Huntington's disease is a progressive degenerative disease that affects the muscle coordination, causes death to the nerve cells in the brain and affects cognitive decline and dementia. Patients may often experience uncontrolled movements as well as the emotional and mental disturbances.
Huntington's disease occurs from genetically programmed degeneration of brain cells, called neurons, in certain areas of the brain. It is a hereditary disease, passed from parent to child through a mutation in the normal gene. The impact of a gene depends on whether it is dominant or recessive. If a gene is dominant, then only one of the paired chromosomes is necessary to produce its effect. If the gene is recessive, both parents must pass the chromosome in order to pass the inheritable feature.
Huntington's disease is called autosomal dominant disorder because only one copy of the faulty gene, inherited from only one parent, is required to generate the disease. The child has 50% of chances to inherit a disease from parent’s faulty gene. A child who inherits the Huntington's disease gene will sooner or later develop the disease, but if a child does not inherit the Huntington's disease gene, he or she will not develop the disease and cannot pass it to subsequent generations.
First signs of the disease are most commonly developing in the middle age. They include mood swings, irritability, apathy, passiveness, depression and anger. There are also uncontrolled movements in the fingers, feet, face, or trunk, especially when the patient is anxious. Advanced stage of the disease is defined by slurred speech and difficulty to conduct vital functions, such as swallowing, eating, speaking, and especially walking. Sometimes patients may fail to recognize their friends and family members.

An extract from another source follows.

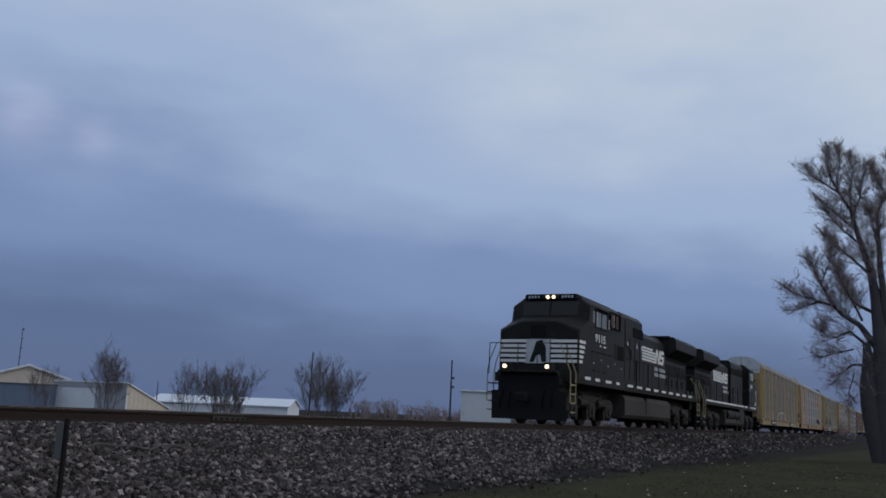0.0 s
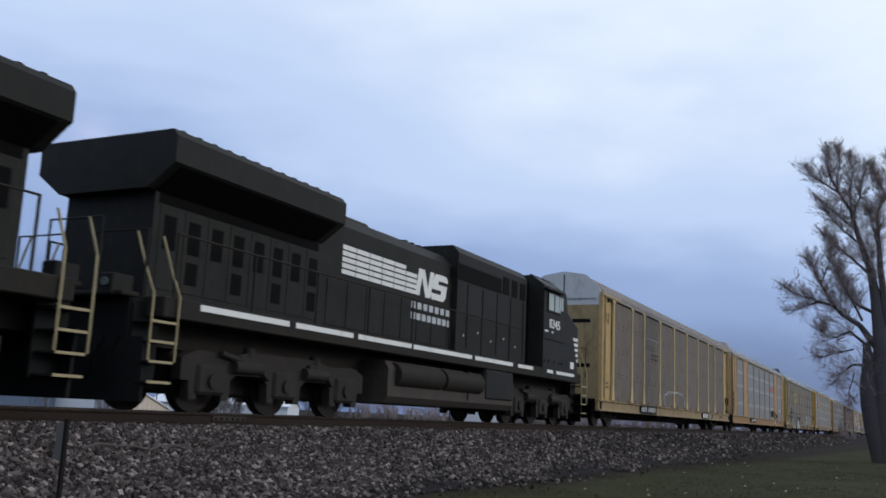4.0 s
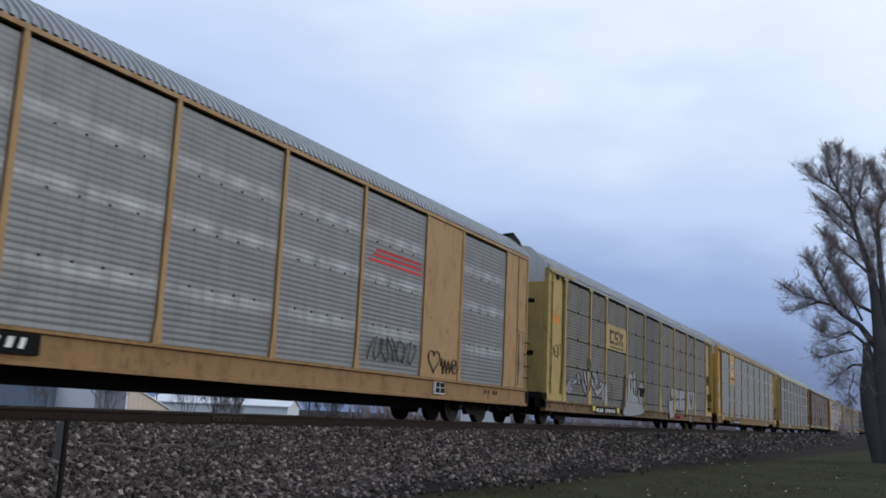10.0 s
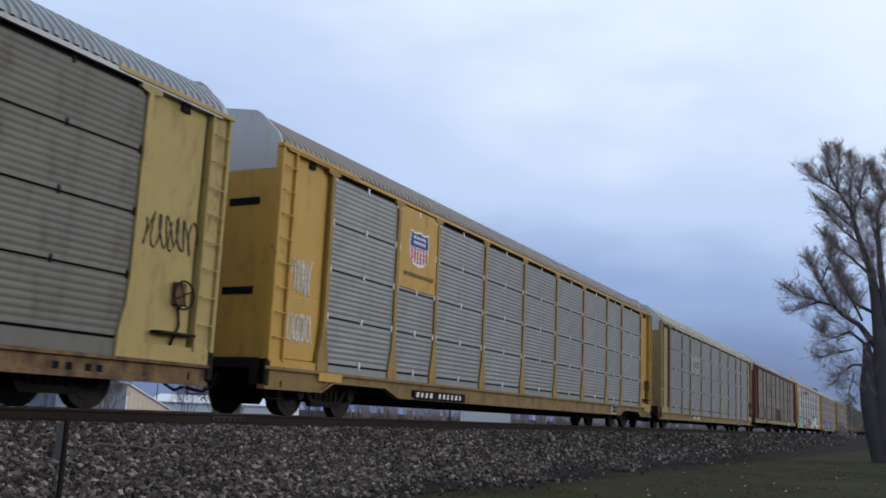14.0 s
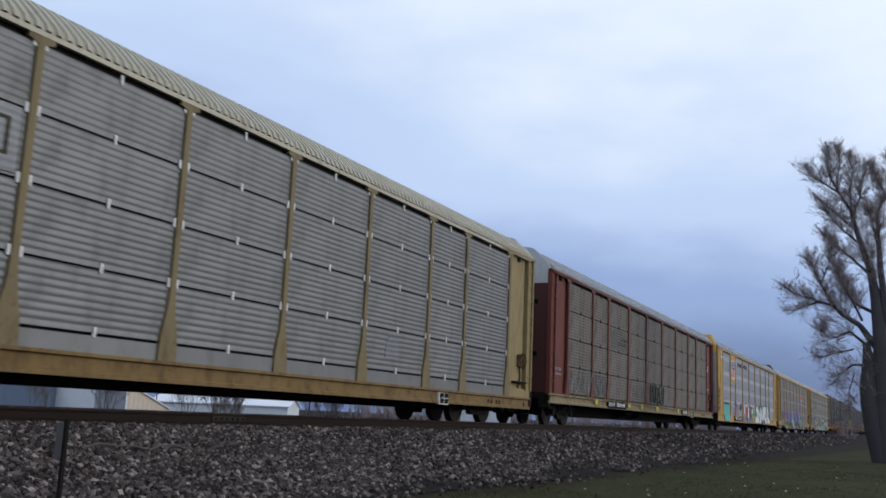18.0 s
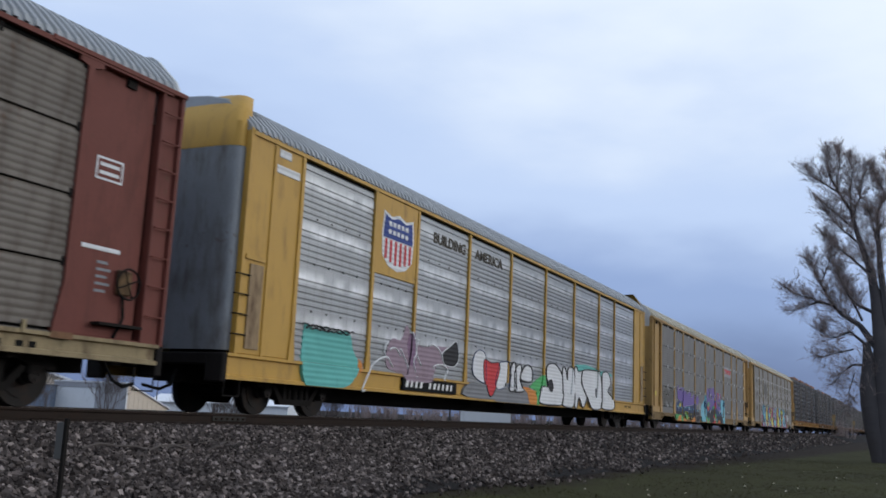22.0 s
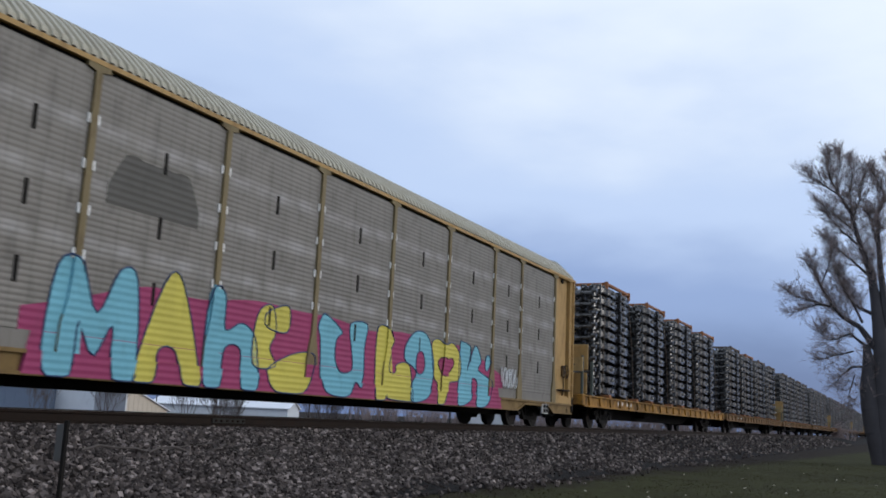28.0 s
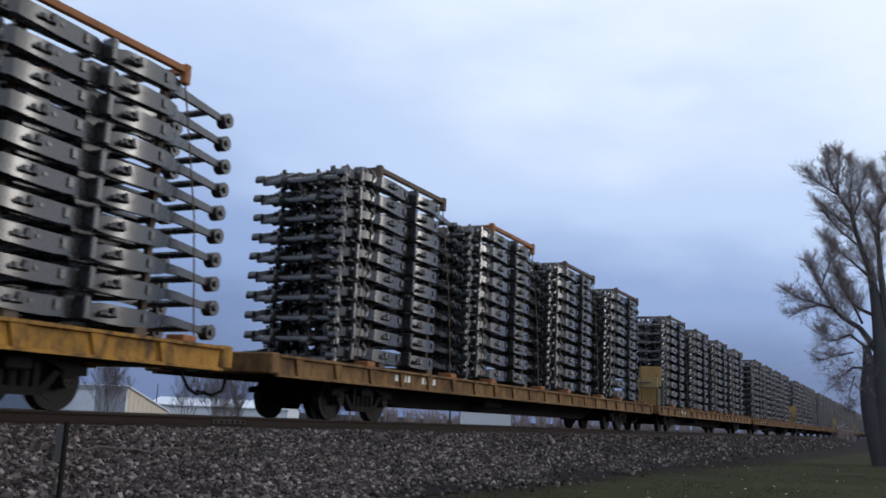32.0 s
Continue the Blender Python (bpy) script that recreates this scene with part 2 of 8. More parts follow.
M["sill_yellow"] = material("grimy_sill_yellow", (0.165, 0.098, 0.040), 0.75, 0, 0.30, (0.052, 0.031, 0.020), 0.72, 0.25, chips=0.50)
M["sill_tan"] = material("stained_tan_sill", (0.265, 0.190, 0.092), 0.7, 0, 0.16, (0.11, 0.065, 0.035), 0.45, 0.5, chips=0.40)
M["sill_orange"] = material("stained_orange_sill", (0.250, 0.142, 0.052), 0.7, 0, 0.16, (0.12, 0.065, 0.032), 0.42, 0.5, chips=0.40)
M["sill_gold"] = material("stained_golden_sill", (0.185, 0.114, 0.034), 0.7, 0, 0.20, (0.09, 0.052, 0.026), 0.50, 0.5, chips=0.42)
M["foot_rust"] = material("rusty_post_foot", (0.17, 0.088, 0.042), 0.8, 0, 0.3, (0.07, 0.04, 0.025), 0.4, 0.4, chips=0.3)
M["sill_cream"] = material("stained_cream_sill", (0.25, 0.195, 0.105), 0.7, 0, 0.20, (0.07, 0.045, 0.028), 0.50, 0.5, chips=0.42)
M["post_olive"] = material("grimy_olive_post", (0.185, 0.140, 0.066), 0.7, 0, 0.14, (0.09, 0.06, 0.035), 0.40, 0.75, chips=0.25)
M["post_gold"] = material("grimy_golden_post", (0.27, 0.170, 0.045), 0.7, 0, 0.14, (0.12, 0.075, 0.035), 0.40, 0.75, chips=0.25)
M["under"] = material("underframe_grime", (0.012, 0.010, 0.009), 0.85, 0, 0.3, spec=0.15)
M["flat_yellow"] = material("flatcar_yellow", (0.36, 0.175, 0.020), 0.7, 0, 0.28, (0.085, 0.050, 0.024), 0.70, 0.5, scale=0.9, chips=0.30)
M["flat_brown"] = material("flatcar_rusty_yellow", (0.195, 0.100, 0.028), 0.75, 0, 0.3, (0.075, 0.042, 0.022), 0.75, 0.5, scale=0.9, chips=0.40)
M["deck"] = material("deck_boards", (0.05, 0.04, 0.032), 0.85)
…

To set a proper diagnosis doctor will perform a physical exam, investigate about patient’s medical history as well as his or hers family medical history and question about latest emotional or intellectual changes.
If doctor suspects Huntington's disease patient will most probably undergo a psychiatric evaluation and do a blood test to determine if the abnormal gene is present or not. Patients should warn doctor if any of their parents has Huntington's disease.

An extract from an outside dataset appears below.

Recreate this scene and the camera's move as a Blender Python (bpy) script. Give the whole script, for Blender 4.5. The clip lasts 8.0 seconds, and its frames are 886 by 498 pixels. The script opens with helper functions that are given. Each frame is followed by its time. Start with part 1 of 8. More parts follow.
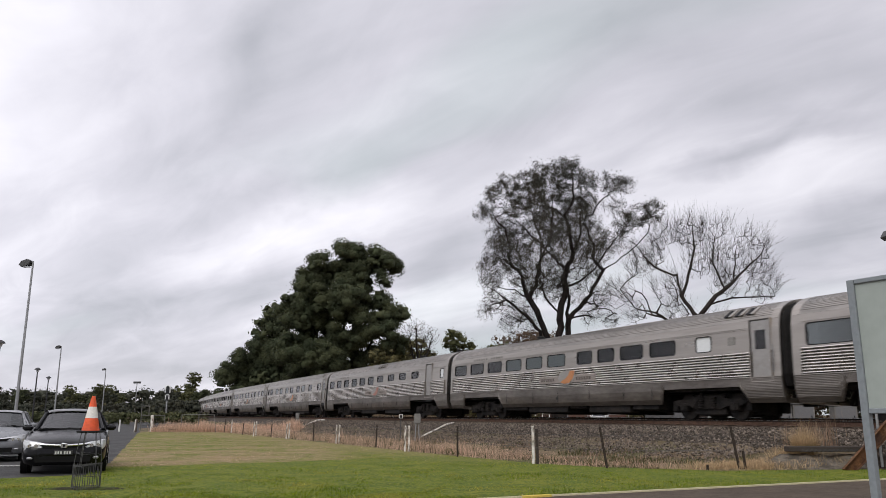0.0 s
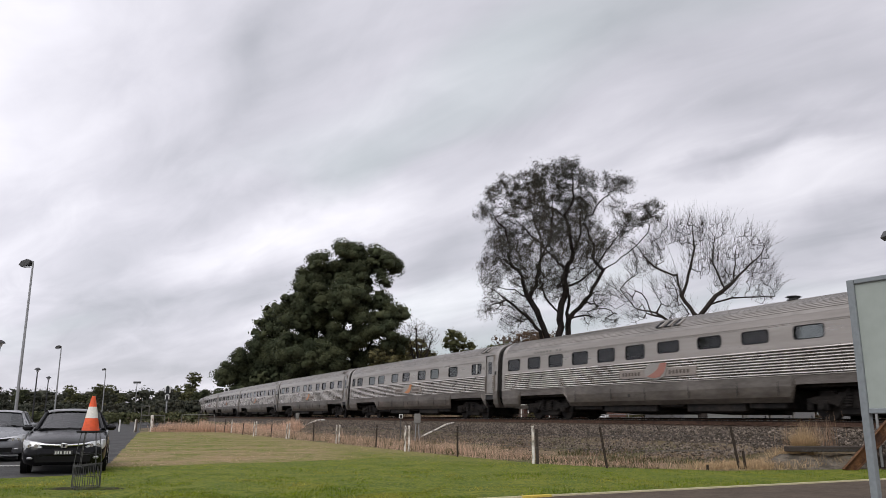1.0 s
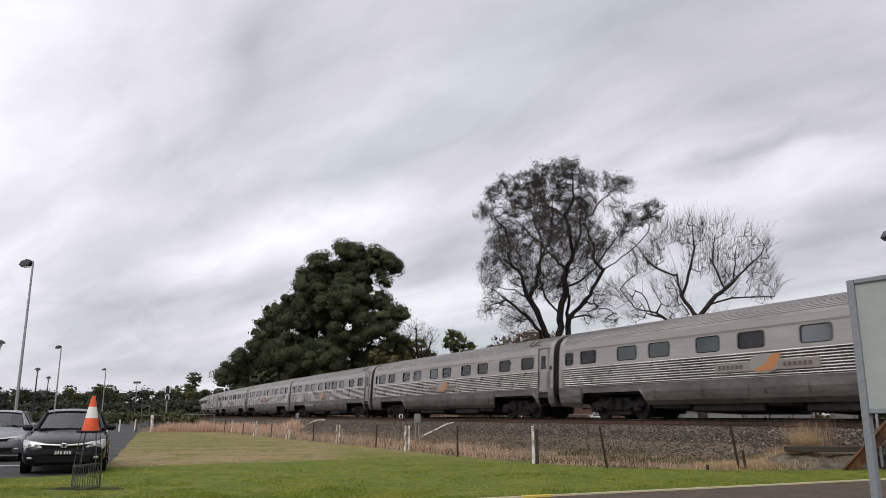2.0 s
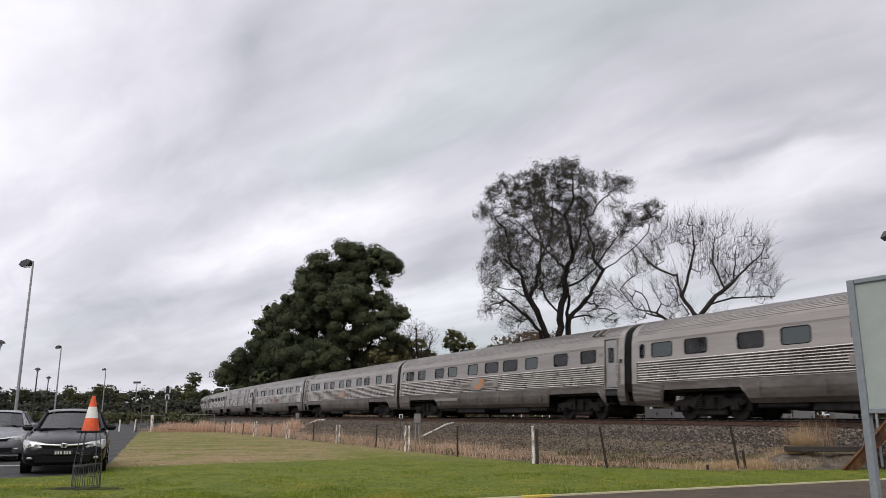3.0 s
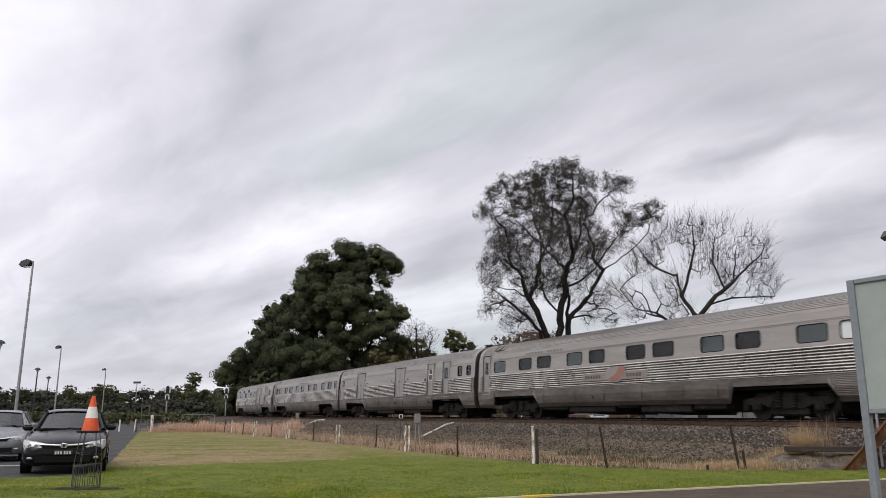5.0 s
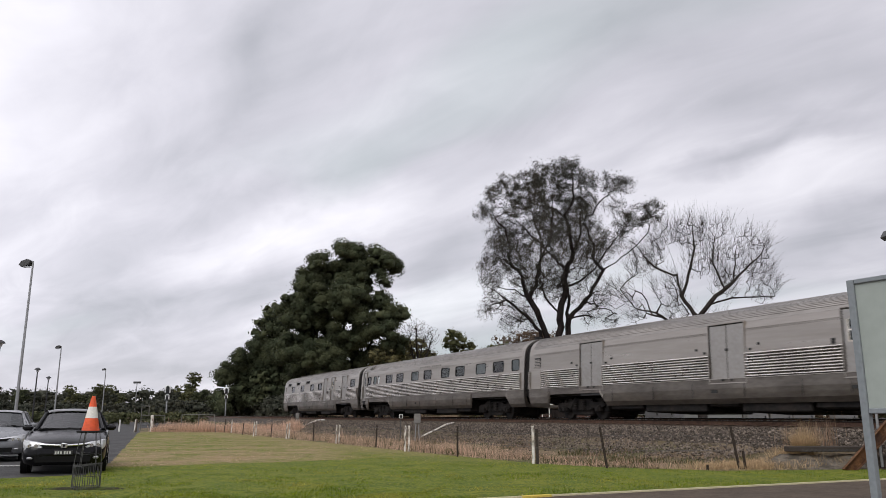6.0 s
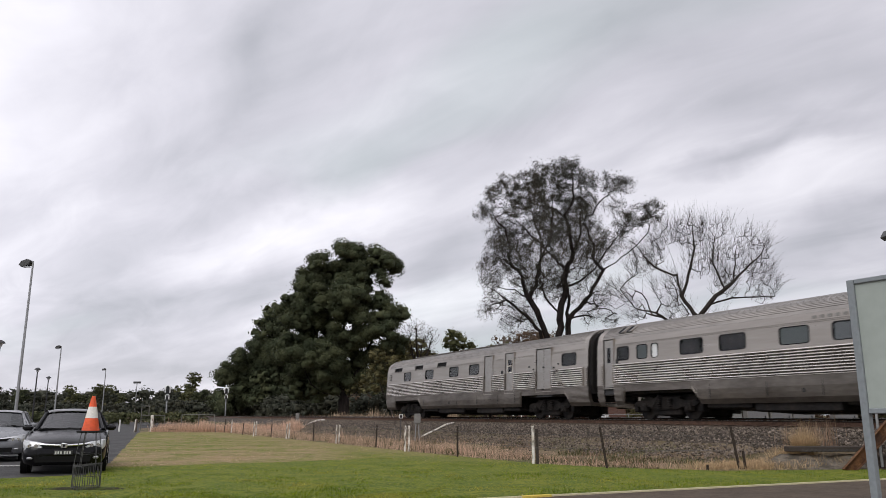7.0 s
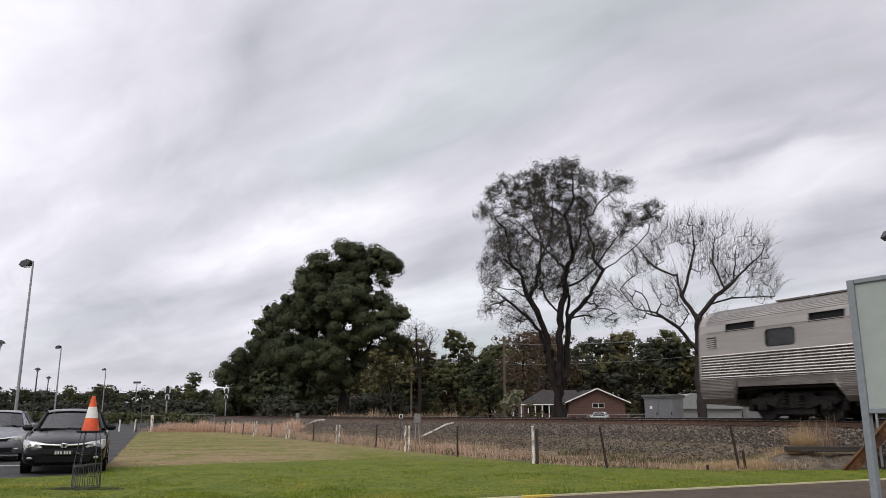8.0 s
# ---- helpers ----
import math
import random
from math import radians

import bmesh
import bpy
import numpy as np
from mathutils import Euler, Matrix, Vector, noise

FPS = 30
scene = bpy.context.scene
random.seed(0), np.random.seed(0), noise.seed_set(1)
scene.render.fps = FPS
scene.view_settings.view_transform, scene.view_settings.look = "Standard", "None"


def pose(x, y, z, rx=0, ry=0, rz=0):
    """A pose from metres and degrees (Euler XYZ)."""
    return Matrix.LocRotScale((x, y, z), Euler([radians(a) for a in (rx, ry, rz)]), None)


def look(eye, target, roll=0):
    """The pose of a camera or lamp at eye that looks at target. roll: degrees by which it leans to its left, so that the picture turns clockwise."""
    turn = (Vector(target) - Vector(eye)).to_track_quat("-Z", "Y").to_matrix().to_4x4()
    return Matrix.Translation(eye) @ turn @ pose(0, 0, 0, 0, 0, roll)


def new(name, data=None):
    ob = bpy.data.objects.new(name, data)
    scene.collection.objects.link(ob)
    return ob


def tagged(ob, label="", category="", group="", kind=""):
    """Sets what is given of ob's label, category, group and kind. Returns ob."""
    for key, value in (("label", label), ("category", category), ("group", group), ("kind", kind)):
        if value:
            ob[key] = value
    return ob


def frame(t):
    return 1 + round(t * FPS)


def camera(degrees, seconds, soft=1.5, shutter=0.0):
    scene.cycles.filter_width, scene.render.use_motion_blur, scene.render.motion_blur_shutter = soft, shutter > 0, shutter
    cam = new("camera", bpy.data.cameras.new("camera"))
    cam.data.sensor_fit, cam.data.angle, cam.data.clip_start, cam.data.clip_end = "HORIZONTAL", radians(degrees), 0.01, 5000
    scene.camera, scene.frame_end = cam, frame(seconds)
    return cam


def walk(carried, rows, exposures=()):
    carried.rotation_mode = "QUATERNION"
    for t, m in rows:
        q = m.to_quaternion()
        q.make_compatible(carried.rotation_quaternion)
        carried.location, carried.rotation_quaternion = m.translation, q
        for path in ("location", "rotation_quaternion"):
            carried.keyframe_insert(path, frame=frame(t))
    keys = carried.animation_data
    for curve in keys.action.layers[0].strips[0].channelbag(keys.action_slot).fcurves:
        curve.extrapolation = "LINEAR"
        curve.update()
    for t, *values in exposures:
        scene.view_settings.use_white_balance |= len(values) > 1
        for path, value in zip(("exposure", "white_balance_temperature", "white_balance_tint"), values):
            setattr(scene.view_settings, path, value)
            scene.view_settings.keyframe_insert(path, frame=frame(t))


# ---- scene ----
# ---------------- camera ----------------
EYE = (0.0, 0.0, 1.3)
cam = camera(60.6, 8.0, soft=0.8, shutter=0.12)
walk(cam, [(0.0, pose(*EYE, 90 + 12.37, 0, 0)), (8.0, pose(*EYE, 90 + 12.37, 0, 0))], exposures=[(0.0, 0.0), (8.0, 0.0)])

# ---------------- daylight ----------------
SUN_EL, SUN_AZ = radians(48), radians(200)


def make_world():
    w = bpy.data.worlds.new("overcast_sky")
    scene.world = w
    w.use_nodes = True
    nt = w.node_tree
    nt.nodes.clear()
    N = nt.nodes.new
    ln = nt.links.new

    def math_node(op, a, b=None, clamp=False):
        n = N("ShaderNodeMath")
        n.operation, n.use_clamp = op, clamp
        for i, v in enumerate((a, b)):
            if v is None:
                continue
            if isinstance(v, (int, float)):
                n.inputs[i].default_value = v
            else:
                ln(v, n.inputs[i])
        return n.outputs[0]

    tc = N("ShaderNodeTexCoord")
    sep = N("ShaderNodeSeparateXYZ")
    ln(tc.outputs["Generated"], sep.inputs[0])
    up = math_node("MAXIMUM", sep.outputs[2], 0.0)
    # flat cloud deck seen in perspective
    den = math_node("ADD", up, 0.16)
    cx = math_node("DIVIDE", sep.outputs[0], den)
    cy = math_node("DIVIDE", sep.outputs[1], den)
    comb = N("ShaderNodeCombineXYZ")
    ln(cx, comb.inputs[0])
    ln(cy, comb.inputs[1])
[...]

Other methods doctor may suggest to help identify any changes to the brain’s structure are computerized tomography and magnetic resonance imaging.
To prevent Huntington's disease from running on further in the family, it is important to consider genetic counseling before starting a family.
Presymptomatic testing is available for people who have a family history of Huntington's disease but have no symptoms themselves. Blood tests are safe and secure way to determine the presence of the abnormal gene. If the gene is present, patients may consider adoption instead of reproduction or possibly undergo in vitro fertilization with pre-implantation screening. This procedure will screen embryos for gene mutations and implement in the woman’s uterus only those that do not have the mutation.